I am heading into my 9th day as a vegetarian, I officially started on the 1st of January 2013. Before you ask, no it wasn’t a new years resolution, to be honest I actually think new years resolutions are bullshit. If you need to make a change, make it on that day, which is what I did.
I had been contemplating vegetarianism since I became a Buddhist in 2005. It isn’t a requirement of my faith, it’s all about interpretation. To put it simply, a Buddhist lives to do no harm, that is one of our principle rules and feeds into our beliefs of karma. There are many Buddhists who are vegetarian, there are many who are vegan, and there are many who are omnivores… the best thing is Buddhism gives you the freedom to explore your own philosophical and spiritual development and this is my path. So don’t assume what’s seen as right by one Buddhist will be seen the same by another.

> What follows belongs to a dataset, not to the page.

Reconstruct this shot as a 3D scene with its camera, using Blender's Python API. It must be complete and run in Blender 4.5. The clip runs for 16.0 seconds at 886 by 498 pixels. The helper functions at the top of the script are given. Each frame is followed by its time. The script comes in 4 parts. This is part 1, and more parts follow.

I have often been skeptical about the meat industry and how they treated animals, yet I always knew that if I sought the truth I would end up being a vegetarian. I am not sure why I waited so long to change, call it culinary fear or addiction to meat. In many ways I was an ignorant hypocrite, I classed myself as an animal lover on one hand and gorged myself on meat with the other. For instance, I am a lover of the ocean, it stems from being a boarder and loving being out in the surf. Being out there is a beautiful experience, I have seen fish, rays, sea snakes and the occasional shark and I would never consider harming them. So when I started dating my Chinese girlfriend I was horrified that she ate shark’s fin soup. I couldn’t fathom the treatment of the shark and how they are left to die.
The irony was that these conversations were often around meals, eating fish or another form of meat from beautiful animals. Why was I ok with this and not the treatment of the sharks?
I had been debating this in my head since Xmas day 2012. We had our usual family BBQ, packed with meat… too much meat, we cooked so much and sadly a lot of it was wasted as we all got sick of eating left overs. As I gave the left over meat to the dogs for dinner I thought why had those animals died? To end up on a BBQ and not to be eaten, to be so easily discarded just because we are sick of eating left overs. By lunch time on the 1st of January I decided I had had enough and I would no longer eat meat.
In my opinion I was doing harm, I am the sort of person who refuses to kill a bug, or an ant… so how could I allow for things to be killed just so I can eat, or discard them if I don’t feel like eating them?
I think it is now time to answer a lot of the questions I have raised about how easy it was for me to be an ignorant hypocrite. How could I continue eating meat while being horrified about treatment of sharks, or going to ridiculous lengths catching and releasing bugs? Simple, I could see and interact with the shark and the bugs. I have seen them as living things, I see the shark swimming and I respect it as a living thing, I see the bug and I see it as a living thing. Yet, I saw a steak in a supermarket or on my plate I didn’t see it as a living thing… I saw it as a product, a thing to buy and consume. In plastic wrap or drenched in sauce, it isn’t a living thing.